Conscious dining with minimal environmental impact
Paddock-to-plate, farm-to-table… the concept of minimal-footprint dining is one that many five-star restaurants now adhere to across the world. Thailand takes it a step further with many establishments adopting a ‘hyper-local’ ethos. Sourcing ingredients from neighbouring communities, growing and farming their own produce. While also creating a sustainable supply chain that supports both the eatery and its partners.

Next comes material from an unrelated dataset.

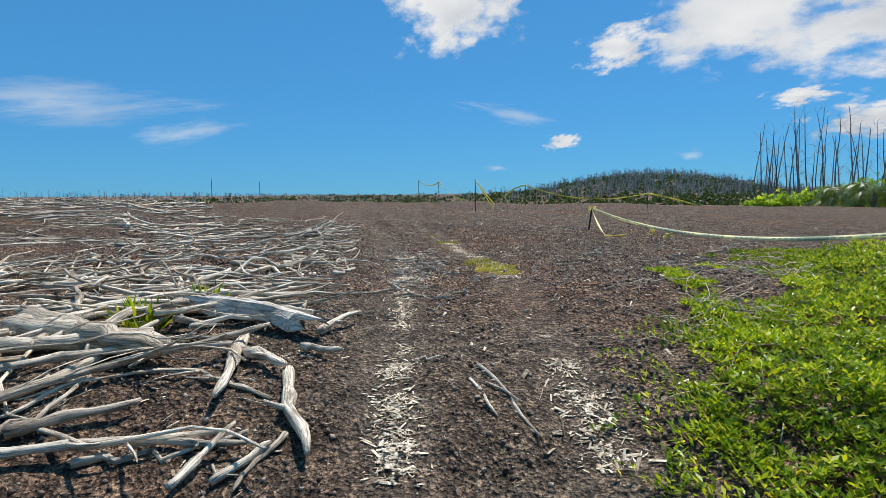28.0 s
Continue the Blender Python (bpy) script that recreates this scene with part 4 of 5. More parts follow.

TAAN sits on the top of the Siam@Siam Design Hotel Bangkok. It was one of the first restaurants to dish up Thai cuisine with a modern twist, largely using organic ingredients. Think northern-style fermented pork sausage with betel leaves and toasted rice crackers, all with a city view. Also in the Thai capital, Haoma calls itself an ‘urban farm restaurant’, serving neo-Indian cuisine using the kitchen’s own vegetables and herbs and following a zero-waste policy.
Zero waste dining is also a priority at Jampa in Phuket, where menus change daily depending on what’s in season and currently growing in the garden. Not far away, PRU Restaurant at Trisara Resort has been awarded a Michelin star for its innovative, yet sustainable, culinary approach. The result? Moreish dishes like black crab with wild mushrooms, or sunchoke with fig.
The Tourism Authority of Thailand
The Tourism Authority of Thailand (TAT) is taking the protection of its natural assets seriously. To promote low-carbon tourism TAT has signed a memorandum of understanding with the Thailand Greenhouse Gas Management Organisation and Thai Ecotourism and Adventure Travel Association.